I've been asked a number of times how to make this.
I'm not an expert to make sushi rolls, not even close.
Nonetheless, as I enjoy rolling it, let me show you how I do.

Here goes the recipe~



Ingredients
3 cups of calrose(sticky) rice, to be cooked
5 sheet of Nori(seaweed)
1 Avocado (not too ripe. It should be firm enough to hold the shape)
1/2 pack of crab meat or imitation crab meat (either stick torn into salad shape)
1 Ts mayonaise
1/2 Ts Dijon mustard
English cucumber




Option: toasted sesame tobiko
Rice seasoning (for 3 cups of rice)
The ratio of white vinegar: sugar: salt = 2Ts: 1Ts: 1/2Ts(=1+1/2ts)





How to make

1. Cook rice according to the instruction on the package.



2. combine vinegar, sugar, and salt and microwave mixture just until the sugar dissolves.
 Do not let it boil!!! Remove from heat and let cool until ready to use. 



3. Sprinkle the cooled rice vinegar mixture over the rice, mixing together as you sprinkle (add enough dressing to coat the rice but not make it damp - you may not need to use all the vinegar dressing).



Sprinkle toasted sesame seeds if you wish.



 4. Have avocado pitted, then sliced. 

Avoid the core of the cucumber, use only outer part to cut into thin sticks.






Tear Crab meat into strings and mix well with mayonnaise and mustard.



 5. Wrap the sushi mat with couch roll(plastic wrap). 

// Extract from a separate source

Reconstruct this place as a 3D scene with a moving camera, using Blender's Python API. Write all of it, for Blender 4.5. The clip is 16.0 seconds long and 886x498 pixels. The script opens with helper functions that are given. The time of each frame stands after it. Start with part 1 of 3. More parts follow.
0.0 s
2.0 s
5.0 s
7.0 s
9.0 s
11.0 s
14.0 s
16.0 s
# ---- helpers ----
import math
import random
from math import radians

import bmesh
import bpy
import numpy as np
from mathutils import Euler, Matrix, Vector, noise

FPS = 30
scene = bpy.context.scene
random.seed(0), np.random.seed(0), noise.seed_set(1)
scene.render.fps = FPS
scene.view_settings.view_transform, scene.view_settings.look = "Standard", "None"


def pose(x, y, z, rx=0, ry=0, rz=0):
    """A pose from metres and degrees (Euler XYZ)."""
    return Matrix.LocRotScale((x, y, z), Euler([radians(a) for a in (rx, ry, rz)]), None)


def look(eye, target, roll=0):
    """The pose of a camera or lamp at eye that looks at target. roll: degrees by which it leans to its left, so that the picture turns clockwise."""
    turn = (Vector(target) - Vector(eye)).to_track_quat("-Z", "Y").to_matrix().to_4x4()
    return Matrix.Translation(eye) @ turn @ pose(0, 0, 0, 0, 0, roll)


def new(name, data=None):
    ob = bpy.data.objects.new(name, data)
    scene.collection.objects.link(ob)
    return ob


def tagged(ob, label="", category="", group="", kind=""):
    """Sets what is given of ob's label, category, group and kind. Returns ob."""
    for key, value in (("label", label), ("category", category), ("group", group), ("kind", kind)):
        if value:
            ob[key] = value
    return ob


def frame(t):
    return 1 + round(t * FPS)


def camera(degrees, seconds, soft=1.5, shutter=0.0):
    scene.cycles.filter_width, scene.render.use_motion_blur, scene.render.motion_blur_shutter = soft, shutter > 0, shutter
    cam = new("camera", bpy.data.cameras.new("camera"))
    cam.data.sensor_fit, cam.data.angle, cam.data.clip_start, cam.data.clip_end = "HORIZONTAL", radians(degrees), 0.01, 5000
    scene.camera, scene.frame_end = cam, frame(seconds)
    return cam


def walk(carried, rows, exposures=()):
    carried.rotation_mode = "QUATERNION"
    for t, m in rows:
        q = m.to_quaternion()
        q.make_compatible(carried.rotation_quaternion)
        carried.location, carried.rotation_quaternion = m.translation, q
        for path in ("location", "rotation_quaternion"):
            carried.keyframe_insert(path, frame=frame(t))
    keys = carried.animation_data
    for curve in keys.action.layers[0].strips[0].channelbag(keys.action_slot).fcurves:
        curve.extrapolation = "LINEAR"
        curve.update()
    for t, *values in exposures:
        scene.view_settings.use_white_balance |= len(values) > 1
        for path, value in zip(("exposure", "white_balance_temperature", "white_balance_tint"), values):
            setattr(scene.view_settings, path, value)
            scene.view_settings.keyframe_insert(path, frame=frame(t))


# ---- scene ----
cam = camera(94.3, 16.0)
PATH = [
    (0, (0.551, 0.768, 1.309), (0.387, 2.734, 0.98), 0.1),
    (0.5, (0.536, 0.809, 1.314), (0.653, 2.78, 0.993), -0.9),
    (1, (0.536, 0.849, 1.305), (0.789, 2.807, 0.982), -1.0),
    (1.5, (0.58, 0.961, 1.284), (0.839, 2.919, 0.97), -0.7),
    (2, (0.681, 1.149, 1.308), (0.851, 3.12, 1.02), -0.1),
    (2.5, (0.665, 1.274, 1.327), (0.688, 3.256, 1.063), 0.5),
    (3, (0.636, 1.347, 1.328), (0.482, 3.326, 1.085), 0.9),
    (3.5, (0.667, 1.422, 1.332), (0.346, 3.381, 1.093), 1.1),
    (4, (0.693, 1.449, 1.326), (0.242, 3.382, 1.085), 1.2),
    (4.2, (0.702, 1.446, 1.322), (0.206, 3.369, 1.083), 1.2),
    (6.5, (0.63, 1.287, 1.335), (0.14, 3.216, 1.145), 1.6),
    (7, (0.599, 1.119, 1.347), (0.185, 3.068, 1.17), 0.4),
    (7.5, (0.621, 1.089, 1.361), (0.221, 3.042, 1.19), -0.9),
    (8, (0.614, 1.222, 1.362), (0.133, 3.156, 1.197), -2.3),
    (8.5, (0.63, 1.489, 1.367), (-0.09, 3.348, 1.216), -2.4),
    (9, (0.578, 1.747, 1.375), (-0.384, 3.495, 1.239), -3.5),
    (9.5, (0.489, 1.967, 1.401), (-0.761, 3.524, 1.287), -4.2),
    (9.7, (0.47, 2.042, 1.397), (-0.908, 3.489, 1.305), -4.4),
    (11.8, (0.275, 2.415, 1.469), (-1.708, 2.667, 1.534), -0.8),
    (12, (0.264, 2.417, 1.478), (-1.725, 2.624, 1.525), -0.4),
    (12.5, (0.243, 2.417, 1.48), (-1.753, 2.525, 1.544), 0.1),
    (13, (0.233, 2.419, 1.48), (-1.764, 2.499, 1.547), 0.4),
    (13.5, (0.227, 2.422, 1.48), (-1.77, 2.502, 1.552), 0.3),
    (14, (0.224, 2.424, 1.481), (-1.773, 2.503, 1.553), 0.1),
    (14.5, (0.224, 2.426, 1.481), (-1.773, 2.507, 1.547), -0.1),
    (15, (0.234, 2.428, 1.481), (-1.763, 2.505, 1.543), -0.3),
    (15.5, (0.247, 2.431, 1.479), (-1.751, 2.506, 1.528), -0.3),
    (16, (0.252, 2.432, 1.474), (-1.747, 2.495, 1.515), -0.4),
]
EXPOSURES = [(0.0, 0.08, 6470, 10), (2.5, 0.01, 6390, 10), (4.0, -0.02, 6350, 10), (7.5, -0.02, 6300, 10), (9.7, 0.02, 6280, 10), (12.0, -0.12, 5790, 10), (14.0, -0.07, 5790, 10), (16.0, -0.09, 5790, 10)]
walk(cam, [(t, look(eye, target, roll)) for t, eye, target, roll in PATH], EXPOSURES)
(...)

Cut 1/4 of Nori(seaweed). 



Place the nori and spread the rice on a Nori.
 Damp your hands with lemon water(or vinegar water) time to time to avoid your hands covered with sticky rice.




 6. Flip the rice-spared-Nori upside-down(rice in the bottom, nori on top). 




7. Lay out the ingredients one above another or! horizontaly and evenly if you want.




 8. Use strength to tighten the roll and force the rice to stick to Nori. Try to make it as tight as possible, just don’t overdo it.




 9. Slowly Roll and watch for the plastic. Roll the roll together with plastic wrap at the final turn.



 If you think that step is too tricky, forget this part and pull out the plastice wrap. 




You don't want to roll the plastic with your sushi.



 10. Tighten the roll again with your sushi mat. 




As I said, you don't need to roll the plastic wrap for each roll.
It's totally up to you.
I use both method.



Sprinkle toasted sesame seeds or tobiko (eggs of flyfish).
Now rolls are ready to be cut.



11. Find a sharp knife and grease it with sesame oil. 
Then, cut the roll all the way through, into individual pieces.



 Place the sliced pieces on a large plate and serve! 


Yield: serves 10



Notes:
It is easier to make than you think. 


It would become easier and easier eventually but surely.